Insurance company ratings evaluate an insurance company’s financial performance by a third party, based on rigorous qualitative and quantitative analyses of the company’s balance sheet, operating performance and volume of business. Though an insurance company rating cannot be regarded as a warranty of a company’s capacity to meet its financial obligations, they provide a yardstick to compare the respective strengths of insurance companies operating internationally. As of now, there are five major firms providing authentic ratings in the insurance sector: A.M. Best, Standard & Poor’s, Weiss Ratings, Fitch Ratings, and Moody’s Investors Service.
Insurance Rating Firms and the Fluctuating Market
These firms assign financial strength ratings to health insurance carriers, including traditional life/ health insurance companies, health maintenance organizations (HMOs) and Blue Cross and Blue Shield plans. The methodologies in determining the ratings are constantly updated to reflect changes in the insurance market.
This is essential because the insurance company market is volatile and faced with rising inflation, healthcare costs are skyrocketing, which makes operating environments very unpredictable for health and life insurance companies in particular. This means that insurance carriers may fail to anticipate a rise in healthcare costs at the time of calculating the price of the insurance policies. This leads to a cut in earning potential as well as a lower degree of capitalization, both of which can combine to ultimately cause financial setbacks for a company.

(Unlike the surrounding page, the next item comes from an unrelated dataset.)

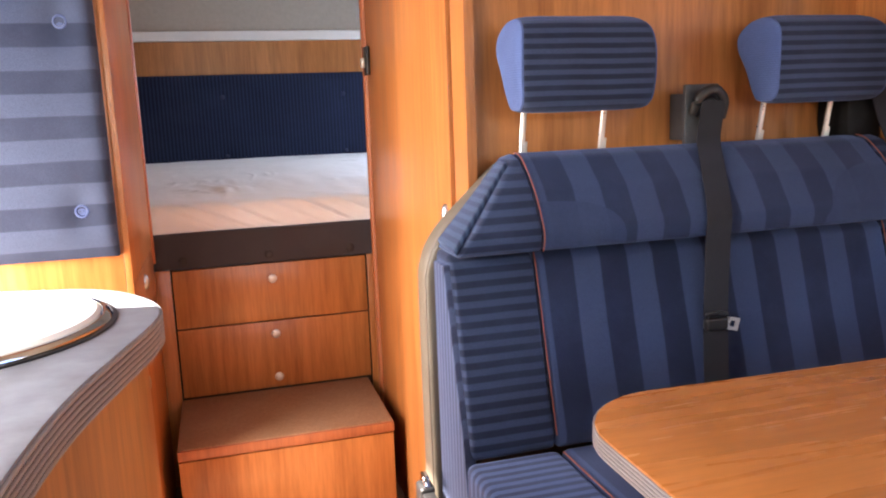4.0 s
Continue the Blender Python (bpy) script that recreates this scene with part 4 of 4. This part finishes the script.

Obviously, small insurance companies are more affected by the volatile characteristics of the insurance market. These companies often exhibit a narrow geographical concentration both in their areas of operation as well as types of insurance policies. Given their limited resources, they are unable to respond quickly and efficiently to changes in the market, which makes them prone to financial damage owing to market fluctuations.
How the Rating System Helps Consumers and Companies
The financial insurance company rating system helps consumers assess the financial status of insurance companies as well their ability to meet current financial obligations. With increasing awareness among customers regarding the correlation between political and economic instabilities and the operations of a company, the company rating has become an even more significant factor in an insurance buyer’s decision. Essentially, ratings empower a consumer to take an informed decision, because ratings build up a database comprising information regarding the financial status and performance of organizations not just in the US but all over the world.
From a company’s point of view, a financial rating by a well-known rating firm is part of its marketing strategy to gain customer confidence. It also upholds the company’s image before probable investors and helps raise the company’s stock value. Moreover, it becomes easier for new insurers to penetrate the market if they are armed with a rating from an authentic rater like A.M. Best. A high rating thus adds to the asset value of insurance companies.
Small insurance operators also benefit from the insurance rating system in a variety of ways. For one thing, it gives them an idea of the financial strength and extent of operation of a particular insurer and helps them compare performances of various insurers. It also helps them assess future reinsurance accounts. On the basis of ratings, the insurance agents decide which of the policies should be marketed in a broader way.
Check Ratings Now for Your Next Policy
The insurance company rating system is founded on the basic philosophy of detection and prevention of insurer insolvency. If you are policyholder, or planning to become one, it is important for you to check the rating of your insurer. Companies with high ratings are in a healthy financial position and is able to comfortably disburse claims. A low rating means you have to tread carefully before you buy an insurance policy from that company.